Provided data -
-- -- --
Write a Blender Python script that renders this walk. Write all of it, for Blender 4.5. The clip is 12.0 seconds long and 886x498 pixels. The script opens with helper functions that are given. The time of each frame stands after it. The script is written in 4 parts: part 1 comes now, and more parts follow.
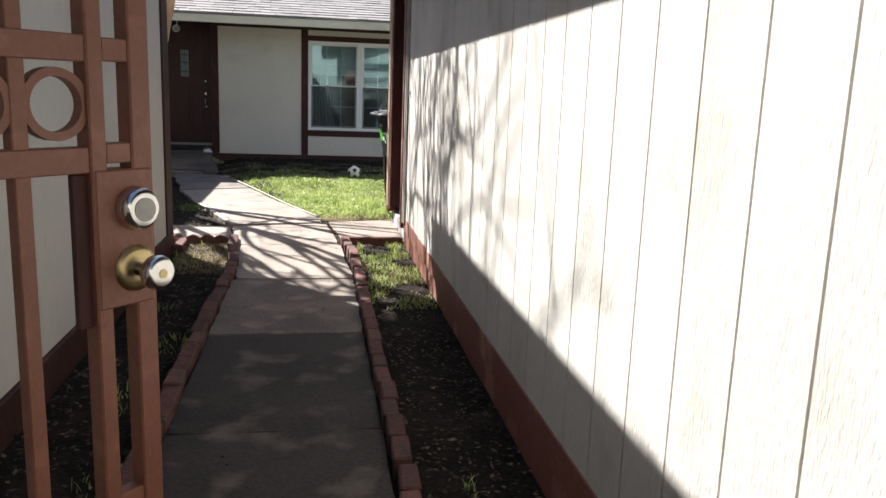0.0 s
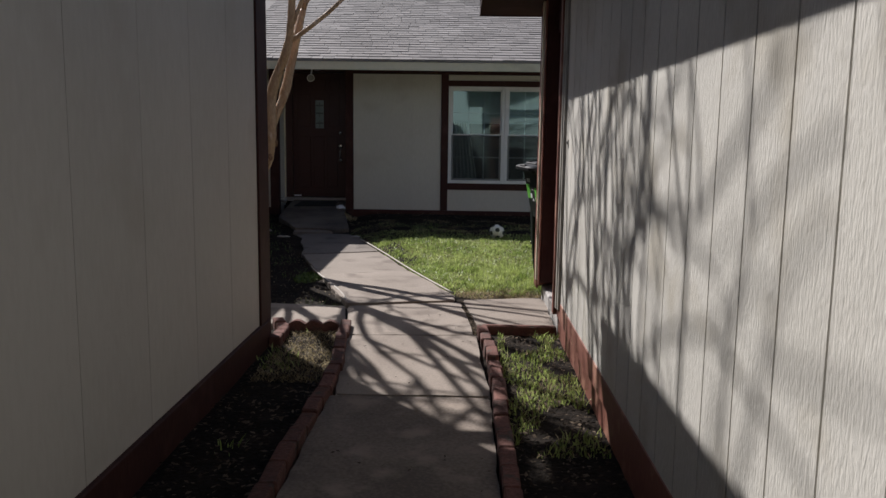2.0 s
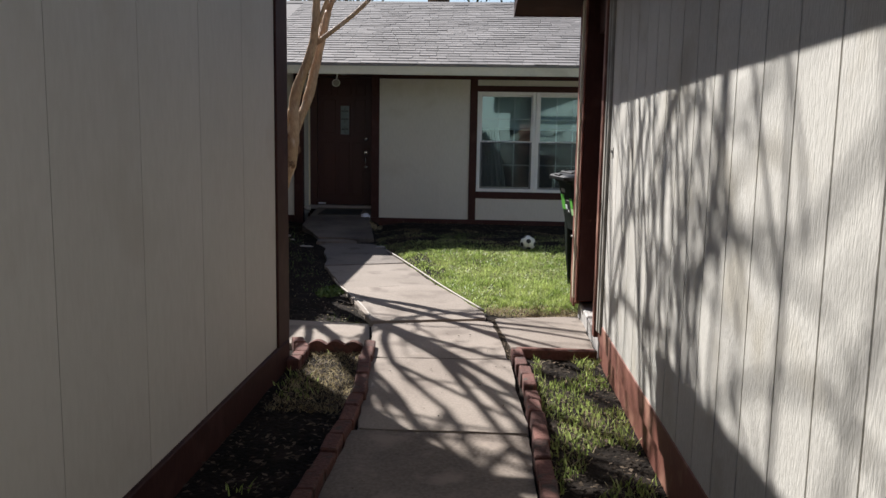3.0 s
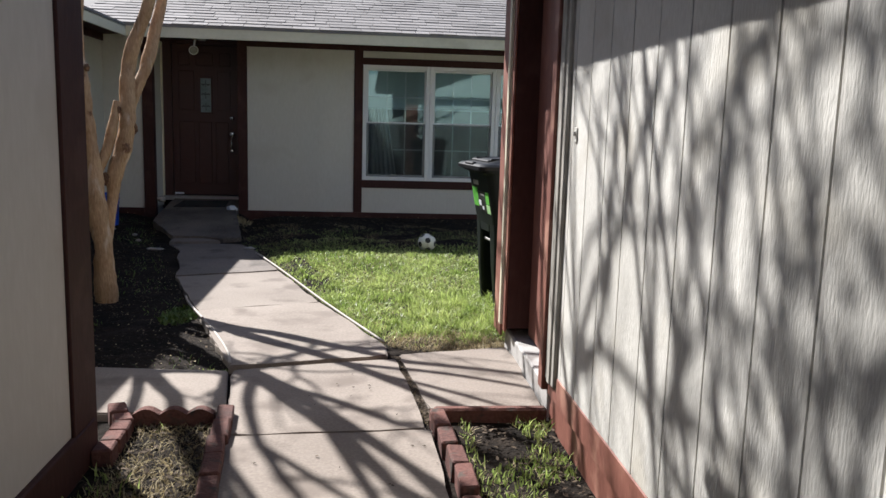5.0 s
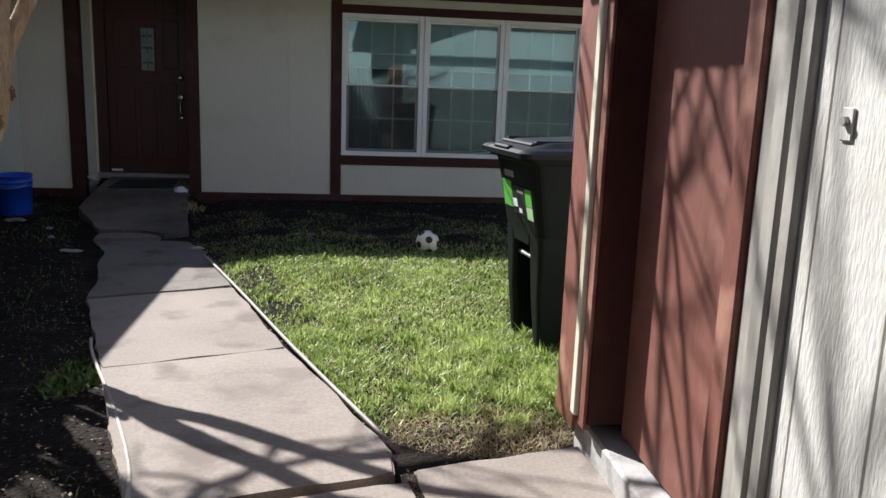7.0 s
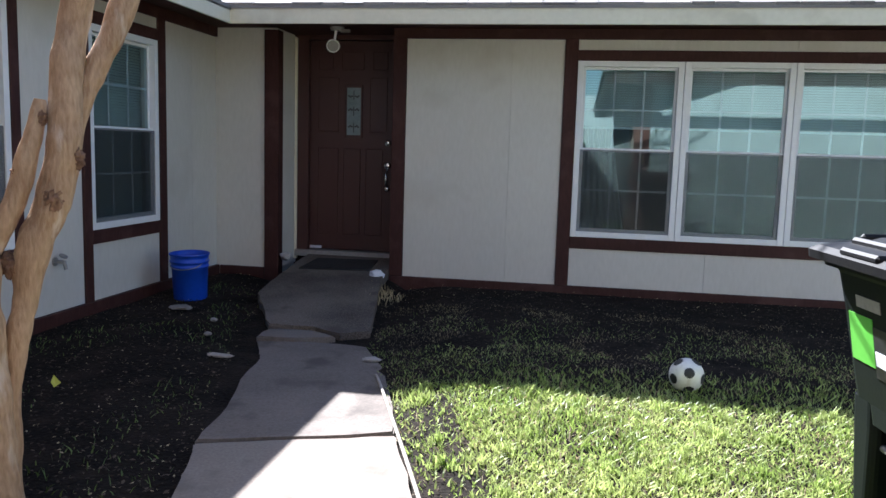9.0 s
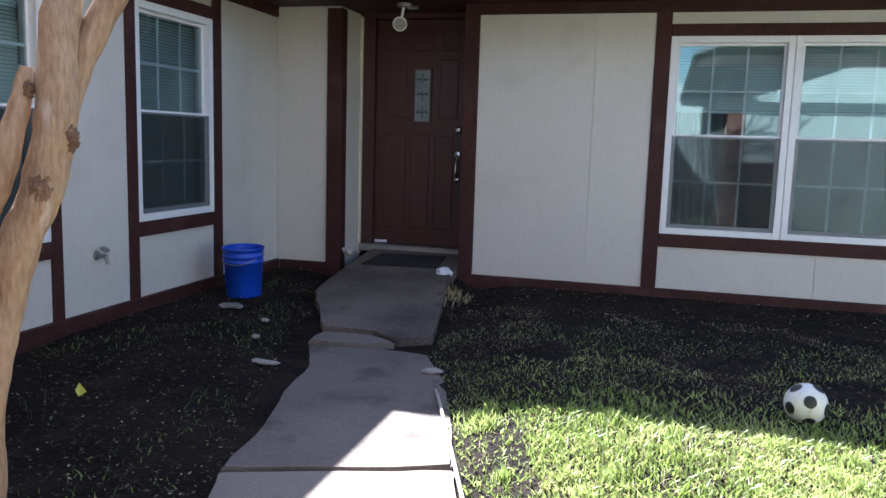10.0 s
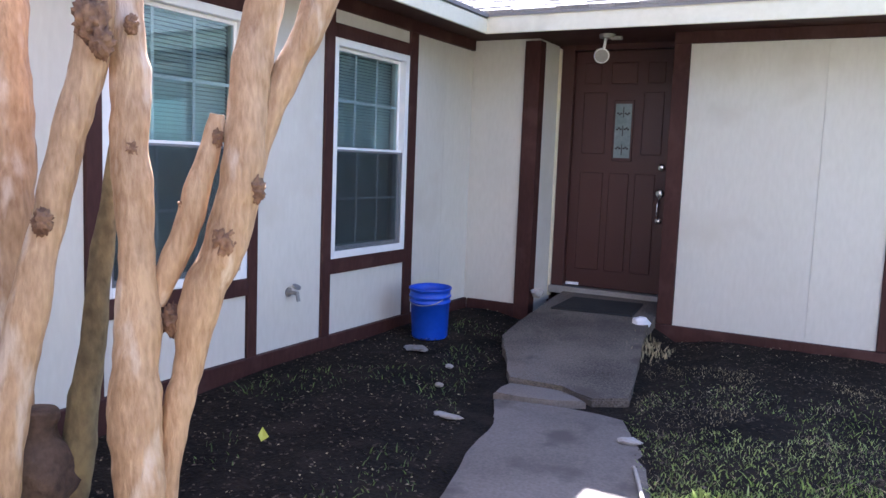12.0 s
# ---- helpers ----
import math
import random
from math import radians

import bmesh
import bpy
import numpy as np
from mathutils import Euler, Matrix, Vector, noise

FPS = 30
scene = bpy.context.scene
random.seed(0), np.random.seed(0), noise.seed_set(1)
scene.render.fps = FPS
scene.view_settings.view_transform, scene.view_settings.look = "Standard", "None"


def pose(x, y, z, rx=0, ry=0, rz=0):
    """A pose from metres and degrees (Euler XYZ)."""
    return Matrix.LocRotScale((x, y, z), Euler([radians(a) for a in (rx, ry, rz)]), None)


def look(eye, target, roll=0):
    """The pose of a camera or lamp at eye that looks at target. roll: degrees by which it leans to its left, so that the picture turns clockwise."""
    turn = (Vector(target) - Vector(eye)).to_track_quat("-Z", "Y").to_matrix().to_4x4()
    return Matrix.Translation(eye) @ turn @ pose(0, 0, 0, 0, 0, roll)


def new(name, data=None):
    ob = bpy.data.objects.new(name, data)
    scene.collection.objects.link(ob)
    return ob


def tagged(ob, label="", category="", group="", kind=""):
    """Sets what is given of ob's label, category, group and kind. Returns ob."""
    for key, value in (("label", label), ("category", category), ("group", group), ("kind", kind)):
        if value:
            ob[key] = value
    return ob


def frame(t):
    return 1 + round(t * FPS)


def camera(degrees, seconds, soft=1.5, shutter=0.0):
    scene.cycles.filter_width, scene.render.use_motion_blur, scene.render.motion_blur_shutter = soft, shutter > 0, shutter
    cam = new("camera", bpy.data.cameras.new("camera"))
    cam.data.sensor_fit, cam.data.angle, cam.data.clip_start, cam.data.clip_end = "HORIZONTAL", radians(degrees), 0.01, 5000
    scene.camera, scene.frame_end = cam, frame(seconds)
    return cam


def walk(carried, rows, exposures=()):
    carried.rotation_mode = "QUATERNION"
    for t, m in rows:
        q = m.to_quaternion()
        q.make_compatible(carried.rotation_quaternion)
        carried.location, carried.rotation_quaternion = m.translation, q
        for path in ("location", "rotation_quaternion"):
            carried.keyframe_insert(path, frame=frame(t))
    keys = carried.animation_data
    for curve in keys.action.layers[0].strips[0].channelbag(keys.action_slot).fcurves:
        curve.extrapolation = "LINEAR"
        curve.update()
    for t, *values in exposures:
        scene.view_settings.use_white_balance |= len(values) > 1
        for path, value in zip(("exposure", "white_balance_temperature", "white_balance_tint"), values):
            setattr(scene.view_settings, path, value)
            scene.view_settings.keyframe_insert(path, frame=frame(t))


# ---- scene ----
-- -- --
Directive - Where a line above contains the string "seconds", copy that line.

Answer to the exercise -
Write a Blender Python script that renders this walk. Write all of it, for Blender 4.5. The clip is 12.0 seconds long and 886x498 pixels. The script opens with helper functions that are given. The time of each frame stands after it. The script is written in 4 parts: part 1 comes now, and more parts follow.
def camera(degrees, seconds, soft=1.5, shutter=0.0):
    scene.camera, scene.frame_end = cam, frame(seconds)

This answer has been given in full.